Outro posicionamento visto como importante foi o do vice-presidente Geraldo Alckmin (PSB), que classificou o tema como uma “tendência mundial” e disse que o debate caberia à sociedade e ao Parlamento.
A fala de Alckmin chamou a atenção, considerando que ele é também o ministro do Desenvolvimento, Indústria, Comércio e Serviços, e, portanto, um dos principais interlocutores com o setor produtivo -que se posicionou contra a medida.
A ministra Anielle Franco (Igualdade Racial) também afirmou que o debate é uma “agenda legítima do trabalhador brasileiro”.
Uma ala do governo criticou nos bastidores o ministro do Trabalho e Emprego, Luiz Marinho (PT), por ter se posicionado contra a PEC. Ele defendeu que a proposta seja negociada diretamente entre empresas e trabalhadores, por meio de convenções e acordos coletivos.
O argumento é que o governo não deveria se opor à discussão pela sociedade ou pelo Congresso Nacional de um tema de grande apelo e que mexe com a realidade dos trabalhadores.
Um integrante lembra que a mudança na jornada de trabalho chegou a ser objeto de campanha da própria CUT (Central Única dos Trabalhadores), que objetivava chegar a 40 horas semanais -Marinho já presidiu a entidade.
A presidente do PT, Gleisi Hoffmann, por sua vez, já assinou a PEC e, em entrevista à rádio da legenda, defendeu a proposta. “A classe trabalhadora merece respeito e condições de trabalho mais justas e dignas porque a escala 6 por 1 tira o direito do lazer e do entretenimento, do tempo com a família, do autocuidado e até dos estudos”, disse.
A proposta de mudar a jornada de trabalho foi criticada por integrantes da direita, como o deputado Nikolas Ferreira (PL-MG).
O senador Ciro Nogueira (PP-PI), presidente do partido, disse que a proposta não é realista.

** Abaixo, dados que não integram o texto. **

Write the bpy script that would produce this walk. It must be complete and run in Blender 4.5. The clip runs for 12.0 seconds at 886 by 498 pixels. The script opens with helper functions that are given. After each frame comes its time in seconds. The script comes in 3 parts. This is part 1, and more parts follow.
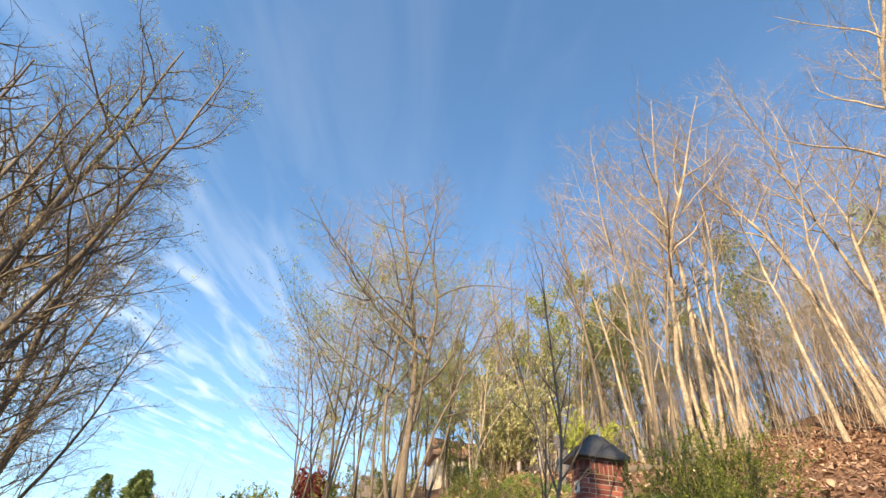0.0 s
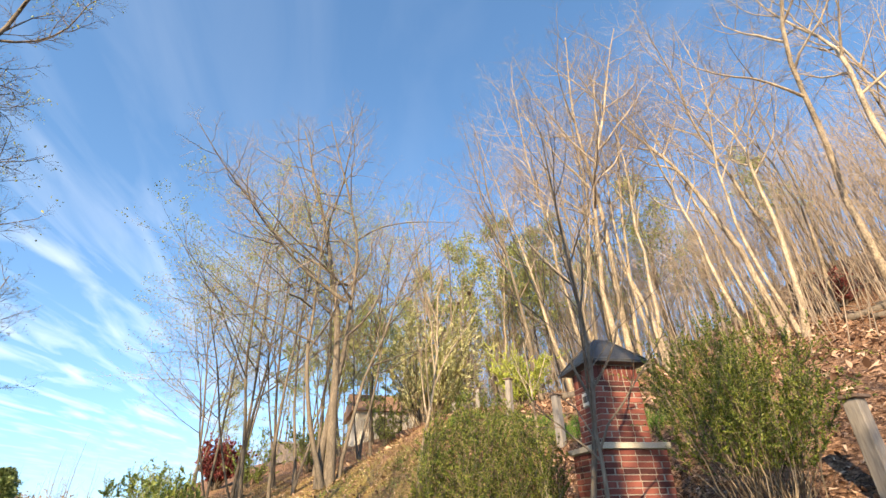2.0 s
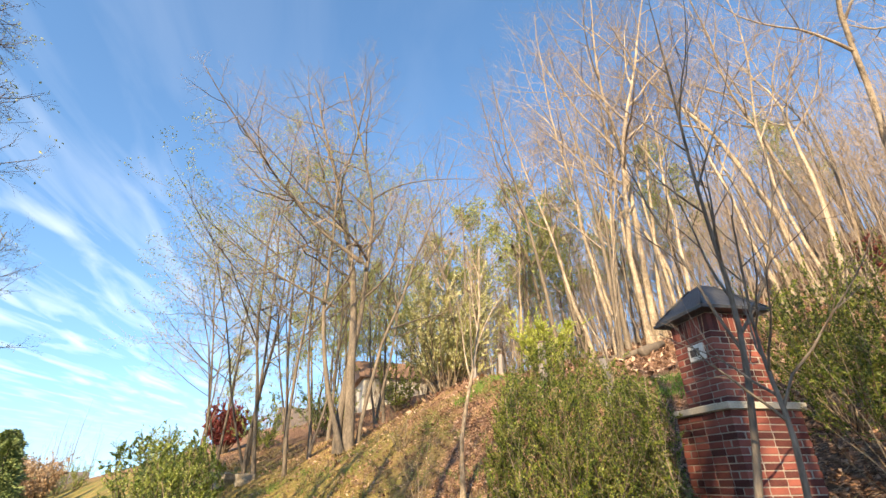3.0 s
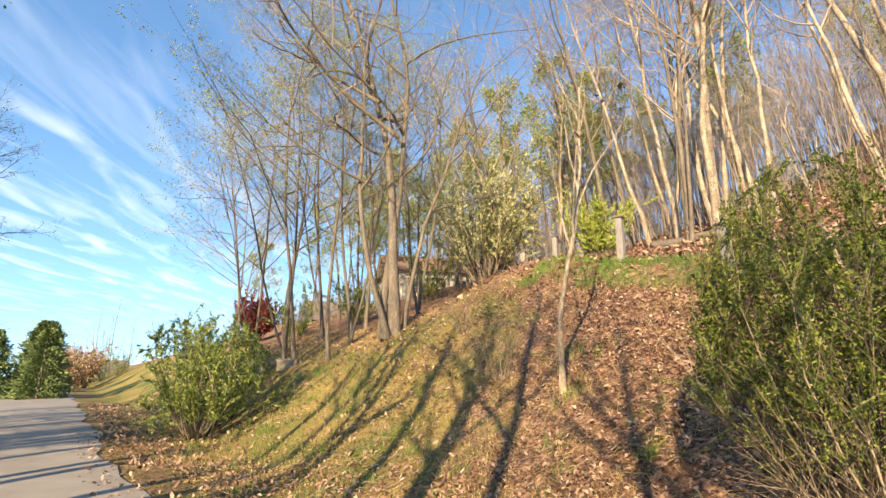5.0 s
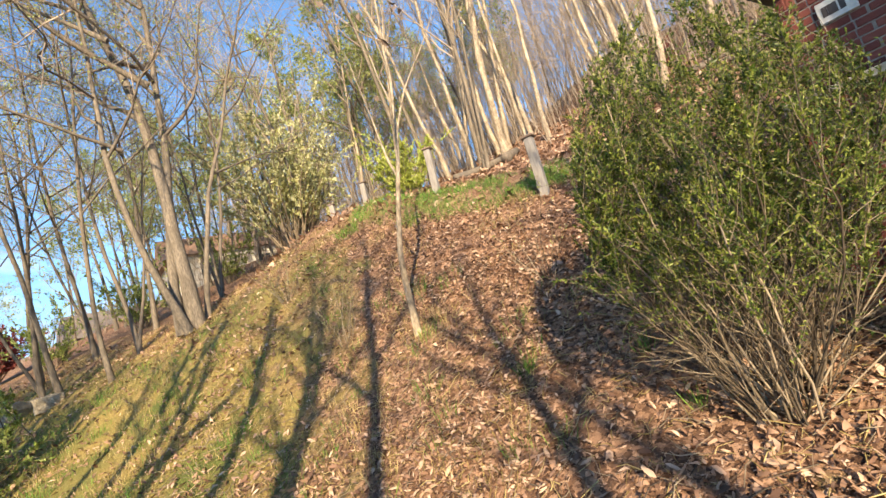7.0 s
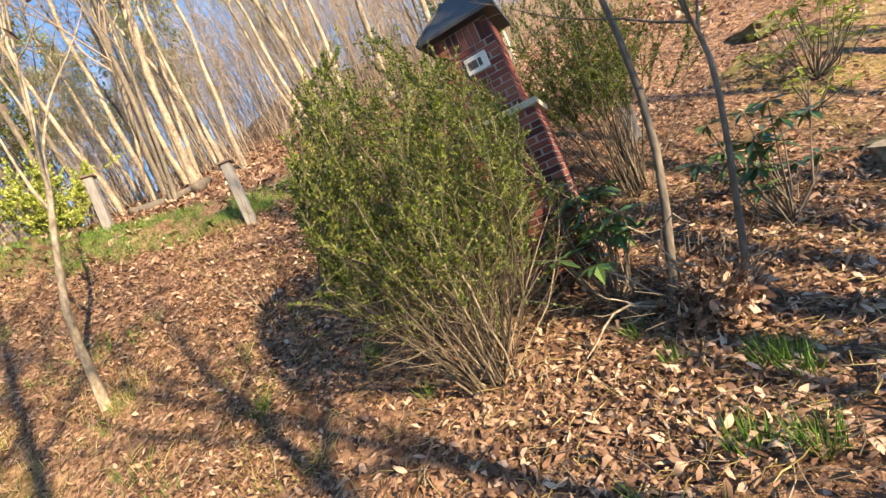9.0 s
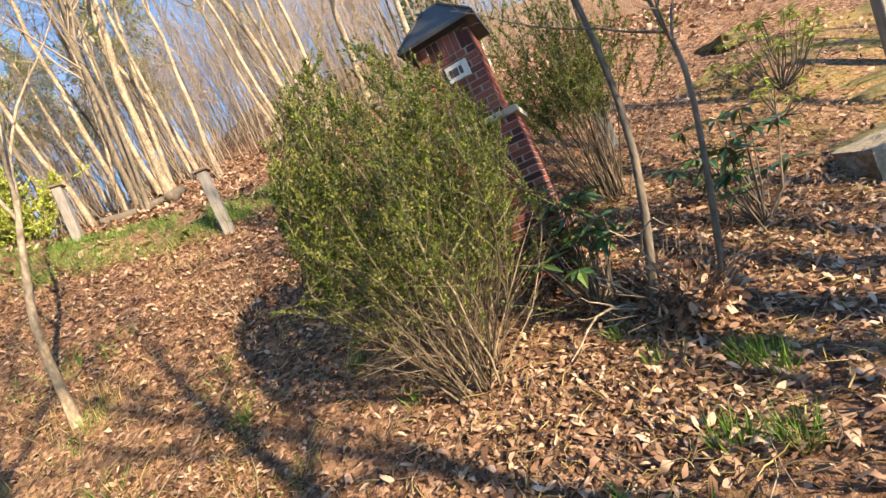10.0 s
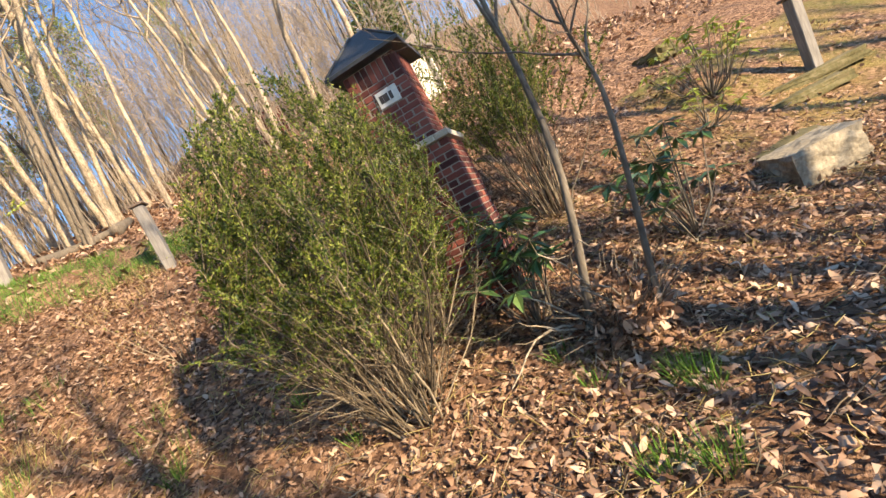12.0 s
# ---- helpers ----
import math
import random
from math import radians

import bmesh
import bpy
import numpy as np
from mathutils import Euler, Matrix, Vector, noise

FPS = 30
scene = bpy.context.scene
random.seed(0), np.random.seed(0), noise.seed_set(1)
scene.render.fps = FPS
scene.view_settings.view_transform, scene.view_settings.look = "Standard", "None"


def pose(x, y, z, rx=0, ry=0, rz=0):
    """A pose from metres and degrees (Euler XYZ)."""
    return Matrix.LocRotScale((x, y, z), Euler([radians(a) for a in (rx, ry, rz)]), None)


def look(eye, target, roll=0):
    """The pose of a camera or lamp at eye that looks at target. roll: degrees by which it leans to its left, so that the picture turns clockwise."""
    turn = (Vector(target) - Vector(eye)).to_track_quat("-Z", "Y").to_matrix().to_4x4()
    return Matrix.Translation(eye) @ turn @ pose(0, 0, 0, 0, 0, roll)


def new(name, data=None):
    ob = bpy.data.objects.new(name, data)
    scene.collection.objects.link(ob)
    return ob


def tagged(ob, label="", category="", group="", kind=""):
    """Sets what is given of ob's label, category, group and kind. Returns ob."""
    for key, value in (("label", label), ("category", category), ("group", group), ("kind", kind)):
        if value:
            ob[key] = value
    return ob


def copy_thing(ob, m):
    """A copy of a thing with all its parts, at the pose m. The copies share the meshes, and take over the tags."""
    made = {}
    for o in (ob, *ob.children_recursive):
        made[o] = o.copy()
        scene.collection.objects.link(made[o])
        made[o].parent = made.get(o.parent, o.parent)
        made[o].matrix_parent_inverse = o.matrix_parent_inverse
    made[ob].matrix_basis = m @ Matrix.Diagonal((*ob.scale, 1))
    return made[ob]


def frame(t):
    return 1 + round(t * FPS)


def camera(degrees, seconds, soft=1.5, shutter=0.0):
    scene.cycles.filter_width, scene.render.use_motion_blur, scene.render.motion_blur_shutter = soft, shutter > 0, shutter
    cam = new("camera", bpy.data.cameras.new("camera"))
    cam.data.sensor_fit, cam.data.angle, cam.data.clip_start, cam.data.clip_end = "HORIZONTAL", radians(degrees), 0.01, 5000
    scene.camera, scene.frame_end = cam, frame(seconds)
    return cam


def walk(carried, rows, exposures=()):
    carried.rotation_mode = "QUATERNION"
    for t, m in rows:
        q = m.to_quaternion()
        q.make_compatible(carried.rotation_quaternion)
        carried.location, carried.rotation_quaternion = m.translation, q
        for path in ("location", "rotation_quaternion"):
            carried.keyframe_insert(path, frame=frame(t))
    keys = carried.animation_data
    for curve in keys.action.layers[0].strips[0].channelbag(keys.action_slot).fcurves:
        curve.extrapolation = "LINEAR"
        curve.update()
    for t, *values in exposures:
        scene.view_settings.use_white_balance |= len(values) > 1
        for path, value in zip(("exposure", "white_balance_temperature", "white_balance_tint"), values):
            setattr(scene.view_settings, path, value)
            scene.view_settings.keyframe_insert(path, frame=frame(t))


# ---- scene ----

“É uma ideia tão boa, por exemplo, quanto aumentar o salário mínimo para R$ 10 mil. Quem pode ser contra? Agora, dizer que isso é viável no Brasil de hoje é mentir para a população, e isso eu não faço”, disse.
Apesar de a maioria ter sido contrária ao texto, há divergência. O senador Cleitinho Azevedo (Republicanos-MG) publicou vídeo em suas redes sociais em que defende o fim da escala 6×1 e critica a jornada de trabalho dos políticos brasileiros.
O debate sobre o fim do modelo de trabalho no qual o descanso remunerado ocorre apenas em um dia da semana ganhou força a partir da PEC proposta pela deputada do PSOL, que prevê a redução da jornada para quatro dias, com máximo de 36 horas semanais.
A mudança, se aprovada, permitirá jornadas mais curtas e mais dias de descanso, algo que já acontece em outros países. O tema, no entanto, encontra resistência em alguns setores, como de bares e restaurantes, que afirmam que a redução da escala pode gerar aumento de preços.